The racing had begun long before that – in the pony field. “I would only be 10 years of age when I started,” he said, his face coming alive at the memory. “My brothers would take me. We went the length and breadth of Ireland, north and south. Posts would be put up in the corners of a field, tapes would be attached and we would race around them. They had some right falls and, one day, I broke my foot being squeezed against a post. But by the end I had ridden some 250 winners and when I first applied for an amateur licence under proper rules they tried to turn me down on the grounds that I already had too much experience.”

Humour and humanity have always shone out of Maguire, in good times and in bad. On this first big Saturday of the jumping season with Tony McCoy riding another treble at Ascot, and Marlborough getting the best of Hussard Collonges in an eventful Charlie Hall Chase at Wetherby, Adrian needed those qualities in spades. “Races like the Charlie Hall [which he won on Barton Bank in 1993 and 1995] bring it home to me,” he said. “The phone has been going all week but it’s only at the track that you truly realise that it is over. And it’s being down that makes you feel tired. I feel absolutely knackered.”

The 12 seasons he rode here grossed 1,024 winners, including two King George VI Chases, the Queen Mother Champion Chase and the Cheltenham Gold Cup. It also brought this week’s tribute from McCoy that Maguire was among the best three jockeys (Richard Dunwoody and Charlie Swan being the others) against whom he has ever ridden.

But it’s still impossible to think of Adrian without some sad might-have-beens. To recall the three Cheltenham Festivals he missed through injury, and most of all to rerun that astonishing 11-month prize fight of a season in 199¾ when he took Dunwoody right to the wire with 193 winners, the highest total not to land a championship.

He grimaces at the recollection and we walk back to where he is to start a fluent and perceptive commentary stint at the BBC with Richard Pitman and Peter Scudamore. “I rode against Scu,” he says more chirpily, “beat him here one day.

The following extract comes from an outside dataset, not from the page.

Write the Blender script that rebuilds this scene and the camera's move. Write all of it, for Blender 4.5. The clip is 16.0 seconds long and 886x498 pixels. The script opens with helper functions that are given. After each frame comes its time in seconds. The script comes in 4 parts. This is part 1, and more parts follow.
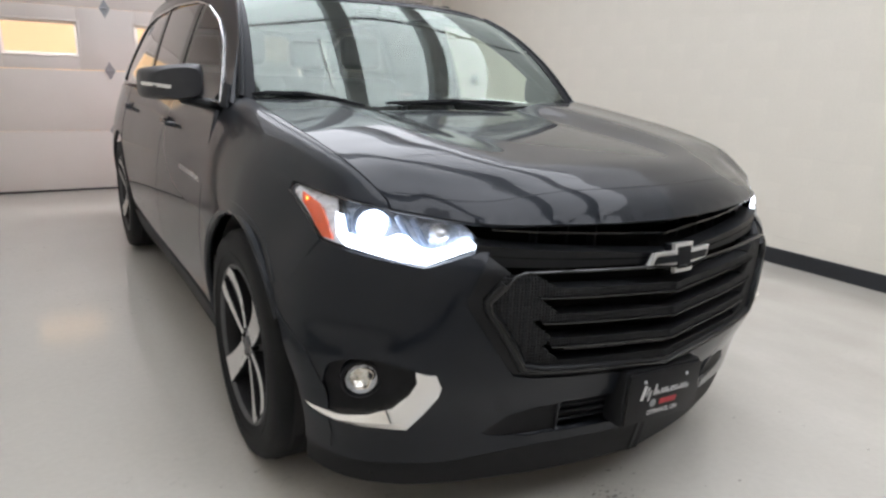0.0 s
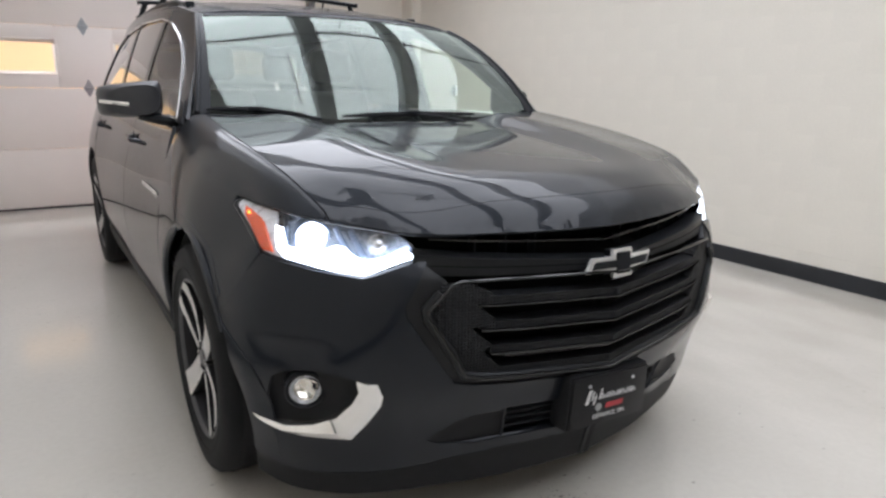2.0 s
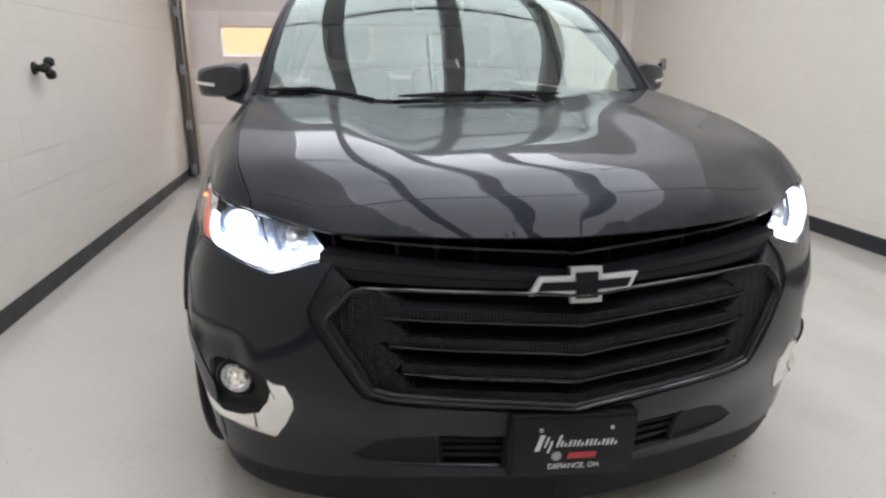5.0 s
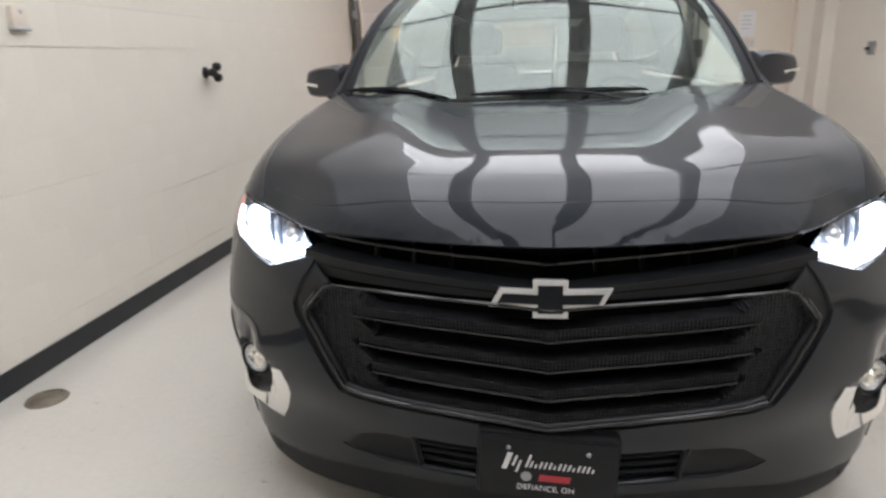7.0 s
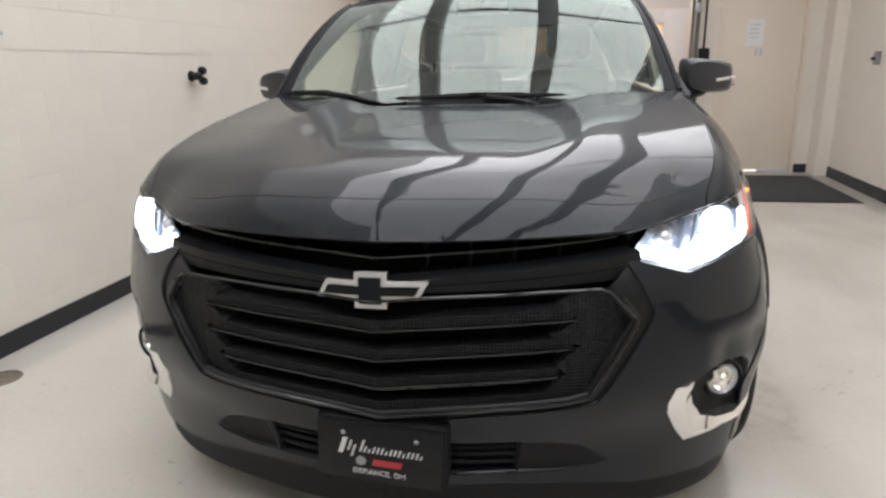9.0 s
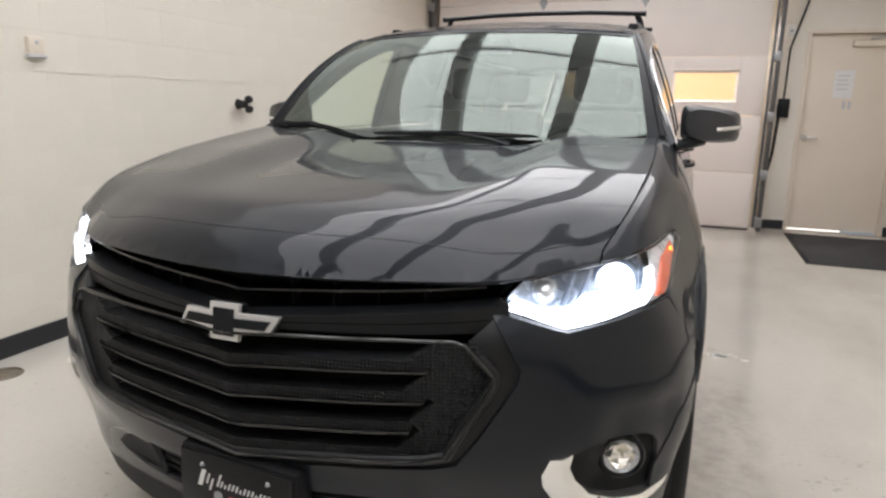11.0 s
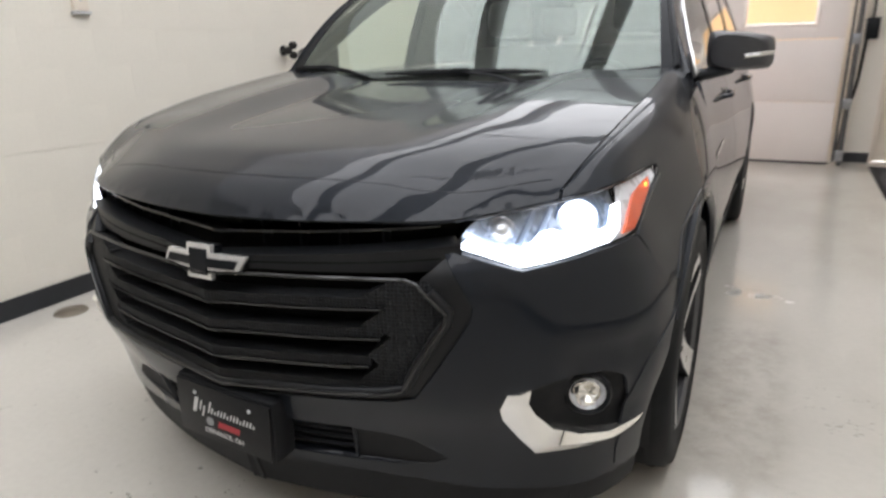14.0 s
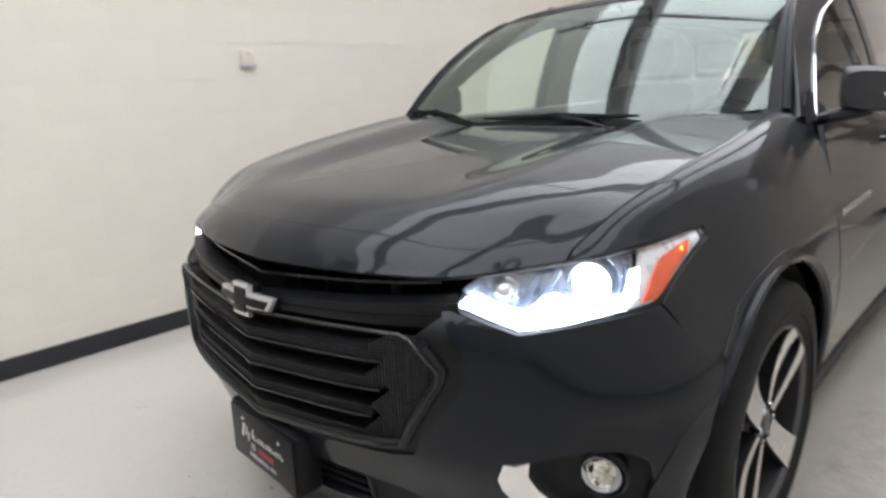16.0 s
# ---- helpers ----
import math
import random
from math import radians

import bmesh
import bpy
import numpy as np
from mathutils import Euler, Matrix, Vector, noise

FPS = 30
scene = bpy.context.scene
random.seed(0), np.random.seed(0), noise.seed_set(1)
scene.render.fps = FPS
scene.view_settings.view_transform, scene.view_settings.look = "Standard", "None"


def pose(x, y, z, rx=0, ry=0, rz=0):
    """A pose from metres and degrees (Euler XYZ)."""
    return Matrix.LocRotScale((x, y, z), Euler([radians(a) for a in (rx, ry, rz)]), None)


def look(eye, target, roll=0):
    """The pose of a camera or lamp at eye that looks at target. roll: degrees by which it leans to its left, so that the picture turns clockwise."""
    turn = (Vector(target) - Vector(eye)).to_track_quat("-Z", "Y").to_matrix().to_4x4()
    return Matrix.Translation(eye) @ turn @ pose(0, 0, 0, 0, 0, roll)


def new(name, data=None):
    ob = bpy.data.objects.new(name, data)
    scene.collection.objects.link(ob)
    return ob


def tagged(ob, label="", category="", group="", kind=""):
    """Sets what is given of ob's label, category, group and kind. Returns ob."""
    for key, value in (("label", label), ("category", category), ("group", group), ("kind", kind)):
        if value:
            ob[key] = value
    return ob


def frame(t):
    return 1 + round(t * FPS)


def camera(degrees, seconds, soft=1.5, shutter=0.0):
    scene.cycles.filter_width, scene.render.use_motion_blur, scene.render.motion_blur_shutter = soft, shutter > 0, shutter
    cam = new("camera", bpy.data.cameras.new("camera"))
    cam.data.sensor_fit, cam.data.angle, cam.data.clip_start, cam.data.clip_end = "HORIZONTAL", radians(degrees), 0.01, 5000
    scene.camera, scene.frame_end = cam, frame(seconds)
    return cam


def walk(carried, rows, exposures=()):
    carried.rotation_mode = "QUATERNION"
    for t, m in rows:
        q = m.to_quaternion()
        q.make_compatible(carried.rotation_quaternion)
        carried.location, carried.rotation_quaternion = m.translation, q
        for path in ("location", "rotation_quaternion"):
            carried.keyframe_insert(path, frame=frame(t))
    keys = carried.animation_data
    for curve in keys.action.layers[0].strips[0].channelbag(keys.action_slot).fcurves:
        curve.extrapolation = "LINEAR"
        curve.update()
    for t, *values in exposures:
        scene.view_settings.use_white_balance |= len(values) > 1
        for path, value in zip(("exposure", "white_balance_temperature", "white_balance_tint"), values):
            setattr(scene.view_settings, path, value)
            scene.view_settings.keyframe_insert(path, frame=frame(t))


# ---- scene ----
cam = camera(69.4, 16.0, soft=2.5, shutter=0.4)
PATH = [
    (0, (-1.454, -1.07, 1.256), (-0.428, 0.568, 0.742), 2.0),
    (0.5, (-1.466, -1.088, 1.255), (-0.51, 0.598, 0.76), 0.6),
    (1, (-1.458, -1.118, 1.268), (-0.544, 0.604, 0.82), -2.2),
    (1.5, (-1.428, -1.131, 1.265), (-0.45, 0.548, 0.792), -1.5),
    (2, (-1.343, -1.168, 1.267), (-0.302, 0.469, 0.782), 0.9),
    (2.5, (-1.249, -1.143, 1.248), (-0.196, 0.473, 0.718), 1.9),
    (3, (-1.127, -1.087, 1.252), (-0.206, 0.608, 0.725), 2.6),
    (3.5, (-0.979, -1.141, 1.266), (-0.338, 0.69, 0.777), 2.0),
    (4, (-0.799, -1.244, 1.271), (-0.34, 0.634, 0.757), 0.8),
    (6.5, (-0.197, -1.248, 1.293), (-0.203, 0.659, 0.692), -1.0),
    (7, (-0.03, -1.238, 1.292), (-0.315, 0.658, 0.721), -2.0),
    (7.5, (0.153, -1.219, 1.284), (-0.347, 0.648, 0.77), -2.9),
    (8, (0.228, -1.256, 1.291), (-0.253, 0.626, 0.815), -5.2),
    (8.5, (0.307, -1.29, 1.271), (-0.091, 0.595, 0.735), -1.6),
    (9, (0.436, -1.236, 1.271), (0.031, 0.644, 0.724), -1.5),
    (9.5, (0.585, -1.145, 1.267), (-0.025, 0.692, 0.763), -0.6),
    (12, (1.01, -1.008, 1.259), (0.296, 0.812, 0.835), 0.5),
    (12.5, (1.049, -0.992, 1.258), (0.311, 0.821, 0.845), -1.2),
    (13, (1.057, -1.046, 1.262), (0.327, 0.771, 0.859), -0.9),
    (13.5, (1.086, -1.064, 1.271), (0.318, 0.736, 0.856), -0.9),
    (14, (1.138, -0.937, 1.255), (0.238, 0.743, 0.65), -1.7),
    (14.5, (1.236, -0.792, 1.25), (0.175, 0.748, 0.541), -1.6),
    (15, (1.26, -0.792, 1.251), (0.13, 0.717, 0.584), -2.7),
    (15.5, (1.326, -0.805, 1.27), (0.161, 0.696, 0.646), -1.4),
    (16, (1.428, -0.687, 1.286), (0.05, 0.677, 0.796), -3.2),
]
walk(cam, [(t, look(eye, target, roll)) for t, eye, target, roll in PATH],
     exposures=((0.0, 0.10, 6080, 12), (2.5, 0.11, 6020, 13), (4.2, 0.13, 6020, 13), (6.5, 0.15, 6220, 13), (9.5, 0.17, 6390, 13), (12.5, 0.15, 6480, 12), (13.5, 0.15, 6360, 12), (14.5, 0.17, 6260, 12), (16.0, 0.19, 6180, 13)))
from mathutils import geometry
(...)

Now I am not sure what I am going to do. There are some things in the wind but I don’t want to rush into anything I might regret.” Caution on the ground from this happily married father of two, there never was much caution in the saddle.

Indeed of all the images of Maguire, the first ones last longest. Sure there was the man in maturity driving Viking Flagship up the hill at Cheltenham, attacking the Kempton fences on Barton Bank, or even the last big winner, the never-say-die compulsion that forced Streamstown through the mud at Uttoxeter in February, but it was that opening salvo that seared something into the retina.

I remember going to watch him at Worcester. He was on an awful `old dog’, who had every intention of continuing a long losing sequence. Adrian got hold of him with a belief and a daring that fair took the breath away. The `old dog’ was suddenly in positions he hadn’t taken up since his two-year-old days. The losing sequence was broken. I walked down from the stand knowing that Adrian was going to make some jockeys feel old before their time.

But there was already a slight sense of dread in the thought. The young Maguire had a joyous, nerveless confidence that had to be too good to last. “Yes,” said Scudamore, no total white-flag merchant himself, “he was the first of the really fearless jockeys. It’s amazing what he could do.” Amazing but maybe some of the crashing falls were a touch inevitable. The later Maguire showed a notable gaining of wisdom and the rise of Ferdy Murphy’s stable into one of the north’s big battalions has owed as much to Adrian’s equine understanding as to his continued prowess and enthusiasm in the saddle.

Jockeys owe him, too. McCoy may have won the Modern City Living Chase on You’re Agoodun yesterday but the highlight of the race was the brilliant front-running ride given to Infrasonique by Timmy Murphy, who only returned to the saddle on Friday after serving three months in the not-exactly-equine surroundings of Worwood Scrubs.

“I felt fit as a flea,” said Murphy, “but most of all I feel overwhelmed at how good people have been. Adrian came to visit me in prison and has been wonderful. My problems were my own fault, I am just sorry he has had troubles he did not deserve. Coming from Michael Hourigan’s, in Limerick, like Adrian did, he was always an inspiration. He always will be.”